During our initial meetings with authors and thought leaders over the years, most clients have been very enthusiastic about following our plan to support their launch. They say “yes!” to writing guest blog posts, “yes!” to providing 1-2 posts a week for their own blog, and “yes!” to creating unique content for PR requests and top tier media.

As we move from the Building Phase into the Working and then Launching phases, a few of them have been just as prolific as promised, but the majority end up exactly where we warned them they could be: scrambling for content during crunch time.

Whether you believe it or not, you will be very busy with last minute changes to the book, unforeseen issues with the distributor, and plans for marketing your published work to your desired audience. You may find, as so many do, that the time that you thought you would have for writing “once the book is done” is eaten up very quickly by things outside of your control.

When faced with fifteen — or fifty — requests from your publicist or fellow authors and bloggers for content and interviews to help them spread your message, it’s easy to become overwhelmed and only answer the top five.

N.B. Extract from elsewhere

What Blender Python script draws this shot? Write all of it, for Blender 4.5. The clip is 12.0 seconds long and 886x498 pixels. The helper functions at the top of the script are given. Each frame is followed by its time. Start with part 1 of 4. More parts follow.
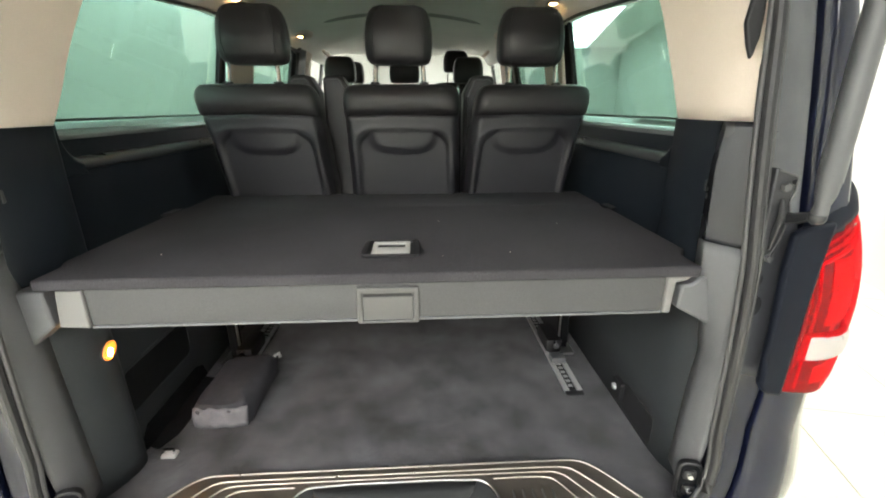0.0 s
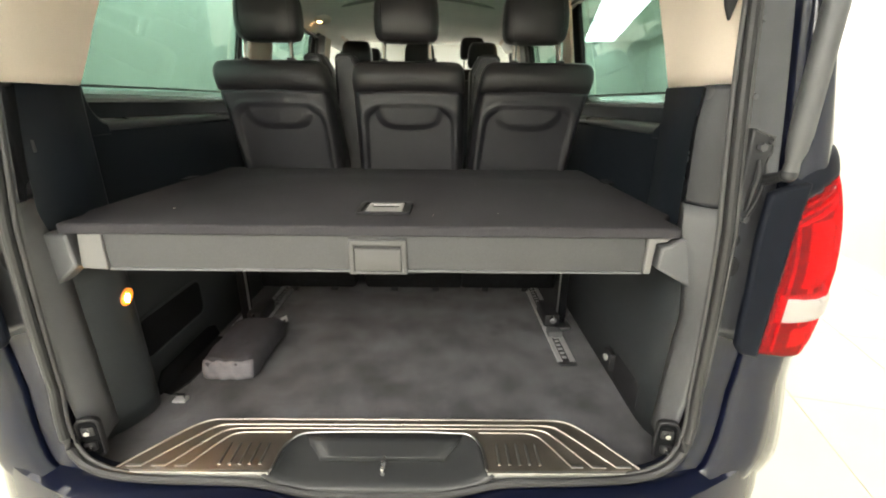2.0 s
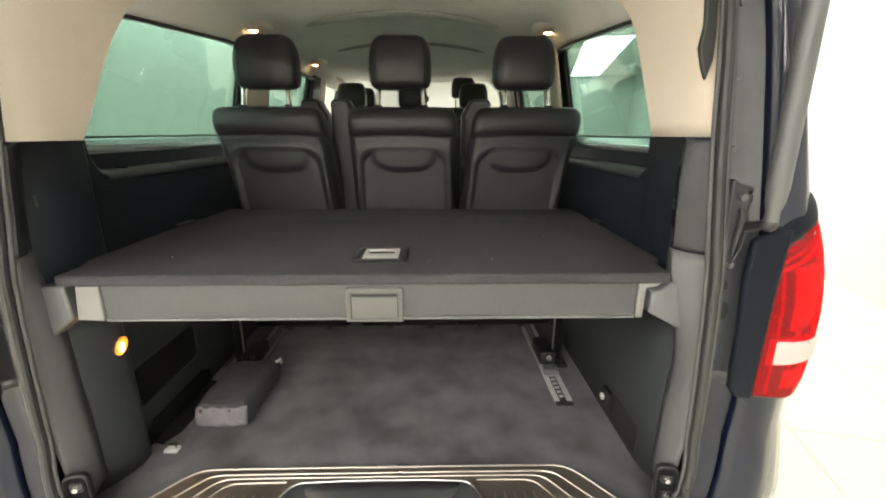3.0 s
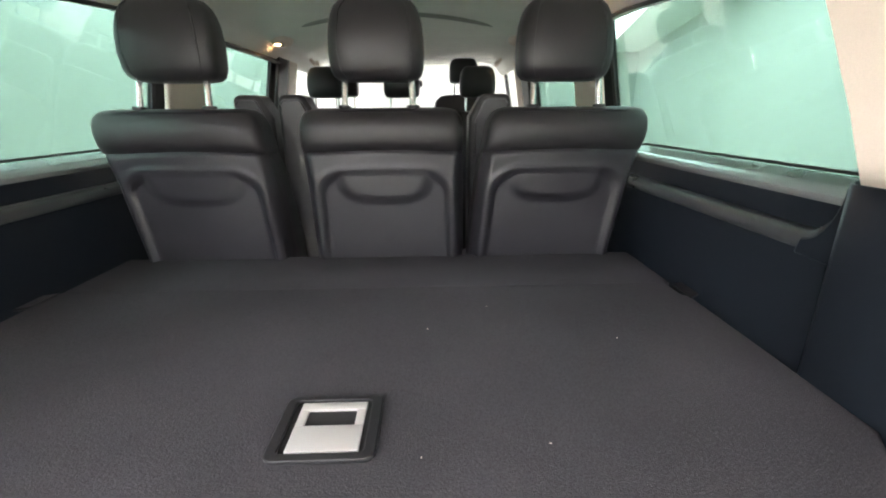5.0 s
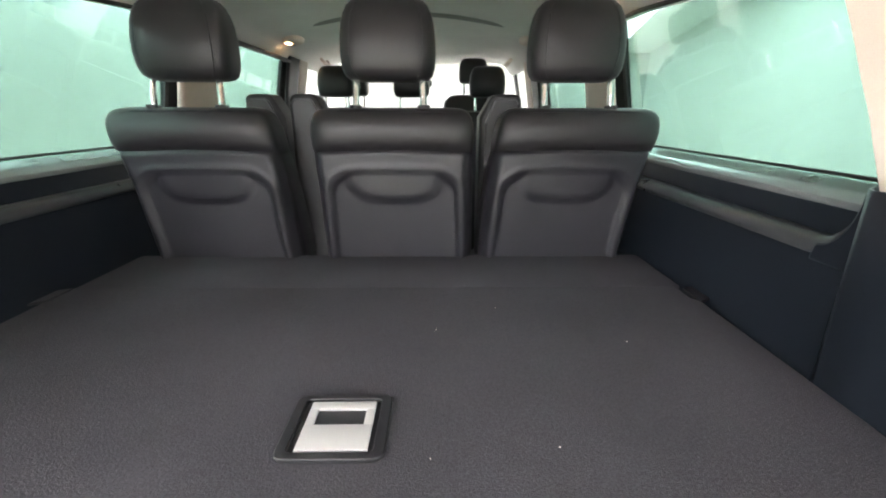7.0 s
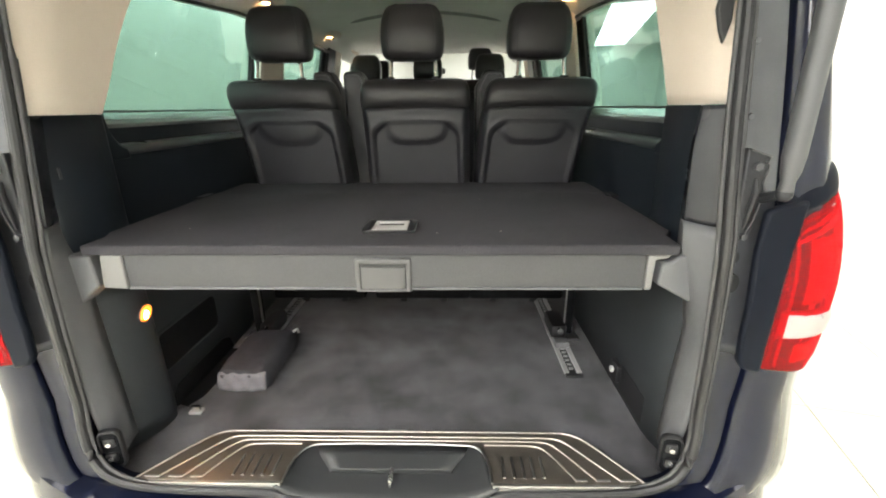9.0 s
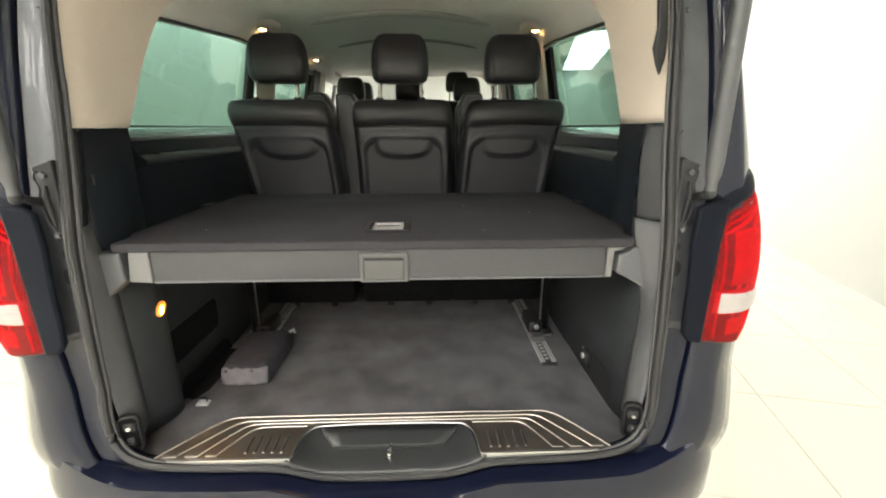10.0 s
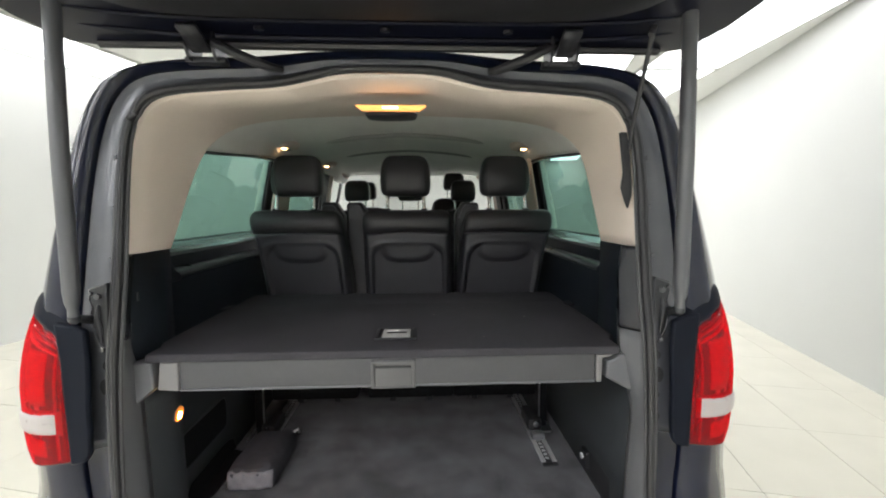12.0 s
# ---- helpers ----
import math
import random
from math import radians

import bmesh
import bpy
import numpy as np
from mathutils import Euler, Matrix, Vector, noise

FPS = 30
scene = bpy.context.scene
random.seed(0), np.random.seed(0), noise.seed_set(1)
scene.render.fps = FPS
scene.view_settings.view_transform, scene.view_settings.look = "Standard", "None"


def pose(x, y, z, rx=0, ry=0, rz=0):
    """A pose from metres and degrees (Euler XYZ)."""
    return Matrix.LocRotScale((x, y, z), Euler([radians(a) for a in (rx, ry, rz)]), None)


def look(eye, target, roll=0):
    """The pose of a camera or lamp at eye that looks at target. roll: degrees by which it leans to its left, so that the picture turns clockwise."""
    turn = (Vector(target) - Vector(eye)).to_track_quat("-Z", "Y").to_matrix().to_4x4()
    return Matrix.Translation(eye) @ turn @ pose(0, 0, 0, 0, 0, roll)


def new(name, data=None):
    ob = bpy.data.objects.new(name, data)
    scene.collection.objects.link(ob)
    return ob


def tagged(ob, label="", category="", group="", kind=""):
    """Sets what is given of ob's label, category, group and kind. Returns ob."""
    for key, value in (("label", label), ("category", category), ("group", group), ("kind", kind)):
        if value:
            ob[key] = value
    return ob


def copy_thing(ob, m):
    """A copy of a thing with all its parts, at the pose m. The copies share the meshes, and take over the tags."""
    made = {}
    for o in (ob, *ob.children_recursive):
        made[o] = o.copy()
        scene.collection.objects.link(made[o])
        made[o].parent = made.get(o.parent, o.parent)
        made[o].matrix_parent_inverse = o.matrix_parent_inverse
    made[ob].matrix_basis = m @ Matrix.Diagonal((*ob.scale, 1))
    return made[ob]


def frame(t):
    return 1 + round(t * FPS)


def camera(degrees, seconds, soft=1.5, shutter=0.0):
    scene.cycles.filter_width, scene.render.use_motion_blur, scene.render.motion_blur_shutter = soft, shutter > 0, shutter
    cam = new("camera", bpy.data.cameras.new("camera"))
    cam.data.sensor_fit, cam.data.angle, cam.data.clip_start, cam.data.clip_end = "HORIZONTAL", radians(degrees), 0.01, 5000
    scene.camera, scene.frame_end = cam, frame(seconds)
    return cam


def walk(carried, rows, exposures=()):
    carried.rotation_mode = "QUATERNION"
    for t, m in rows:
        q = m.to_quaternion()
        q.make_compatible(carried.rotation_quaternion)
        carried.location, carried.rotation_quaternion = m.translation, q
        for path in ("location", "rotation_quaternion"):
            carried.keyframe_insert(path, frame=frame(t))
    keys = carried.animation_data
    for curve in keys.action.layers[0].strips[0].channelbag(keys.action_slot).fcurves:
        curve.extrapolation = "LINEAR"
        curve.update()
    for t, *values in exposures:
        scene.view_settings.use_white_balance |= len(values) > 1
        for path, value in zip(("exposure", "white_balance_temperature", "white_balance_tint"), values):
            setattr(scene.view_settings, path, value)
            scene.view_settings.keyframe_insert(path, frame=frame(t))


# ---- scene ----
cam = camera(92.3, 12.0, soft=2.0)
PATH = [
    (0, (0.068, -0.674, 1.387), (0.178, 1.22, 0.754), 0.0),
    (0.5, (0.054, -0.713, 1.346), (0.143, 1.162, 0.657), 0.5),
    (1, (0.102, -0.747, 1.318), (0.162, 1.119, 0.601), 0.8),
    (1.5, (0.132, -0.759, 1.307), (0.163, 1.113, 0.603), 0.8),
    (2, (0.135, -0.747, 1.325), (0.148, 1.143, 0.673), 0.6),
    (2.5, (0.132, -0.751, 1.341), (0.149, 1.162, 0.758), 0.3),
    (3, (0.131, -0.752, 1.369), (0.173, 1.177, 0.843), 0.1),
    (3.2, (0.133, -0.734, 1.382), (0.189, 1.199, 0.869), -0.0),
    (4.8, (0.12, -0.242, 1.445), (0.197, 1.665, 0.847), -0.3),
    (5, (0.132, -0.198, 1.449), (0.19, 1.706, 0.841), -0.4),
    (5.5, (0.131, -0.135, 1.485), (0.184, 1.799, 0.979), -0.5),
    (6, (0.126, -0.113, 1.493), (0.184, 1.847, 1.099), -0.1),
    (6.5, (0.138, -0.124, 1.49), (0.179, 1.82, 1.022), -0.1),
    (7, (0.126, -0.197, 1.451), (0.154, 1.708, 0.841), 0.1),
    (7.5, (0.083, -0.347, 1.409), (0.153, 1.53, 0.722), 1.1),
    (7.7, (0.078, -0.428, 1.402), (0.14, 1.437, 0.682), 0.8),
    (9.3, (0.163, -0.805, 1.358), (0.109, 1.098, 0.743), -0.5),
    (9.5, (0.155, -0.832, 1.362), (0.134, 1.073, 0.755), -0.2),
    (10, (0.115, -0.922, 1.352), (0.184, 1.0, 0.803), -0.1),
    (10.5, (0.108, -0.988, 1.359), (0.221, 0.938, 0.833), -0.1),
    (11, (0.103, -1.004, 1.355), (0.235, 0.936, 0.887), -0.1),
    (11.5, (0.101, -1.01, 1.38), (0.228, 0.953, 1.017), -0.0),
    (12, (0.088, -1.037, 1.464), (0.181, 0.952, 1.279), -0.2),
]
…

This not only sends the unintended message that the others aren’t important, but it causes you to lose out on free advertising.

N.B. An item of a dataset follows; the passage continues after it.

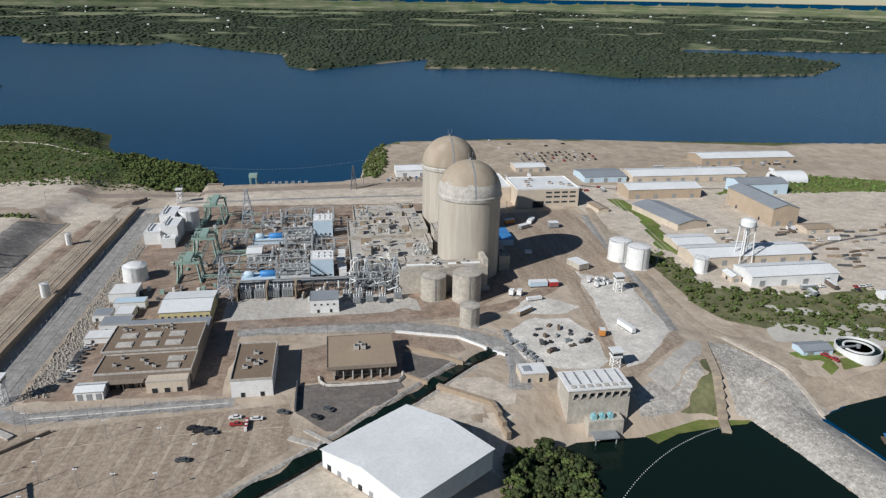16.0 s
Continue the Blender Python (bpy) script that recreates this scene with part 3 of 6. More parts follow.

Don’t miss out — be prepared to be generous with your content because you did the work ahead of time.

In addition to the above reasons for why you need a content library, here are three ideas for creating a stockpile or ready-made library of content, whether you have a ready-to-launch book, a rough outline, or are hoping to be discovered as a new niche blogger.

1. If you find yourself with time on your hands, USE IT.

Instead of taking a nap on a rainy afternoon, type out a short article or two. Rather than watching a movie on your next flight, jot down outlines for 7 or 8 future posts. When inspiration hits you, use it! Chances are, when it’s time to respond to pre-launch requests, you may not be feeling particularly creative or enthusiastic after completing all those manuscript revisions!

2. Writing once can help you TWICE.

Even if you don’t have a book yet, you can stockpile posts that can be used on your own blog during the book writing phase. This will keep your blog active in the present while you are busy focusing on the future. ALSO, If you mention your book or include ideas from it in your posts, they can stay in your launch library to be reused later (with two or three easy tweaks to refresh them) as guest posts for bloggers who are willing to use repurposed content.

3. You’re not writing a BOOK, just a few paragraphs.

So many bloggers and authors are paralyzed by the idea that they need to come up with 2,000 or 2,500 word posts, when 250-500 will do. Everyone’s in a hurry, so your post should be like the sample on a stick that fast-food restaurants hand out to entice you to buy a meal — hook them with the basic ideas, and sell them on buying the book.

No matter where you are in the process, set aside time to begin cultivating your library of content so that you can fulfill all those “yes!” promises that you make to yourself — and others.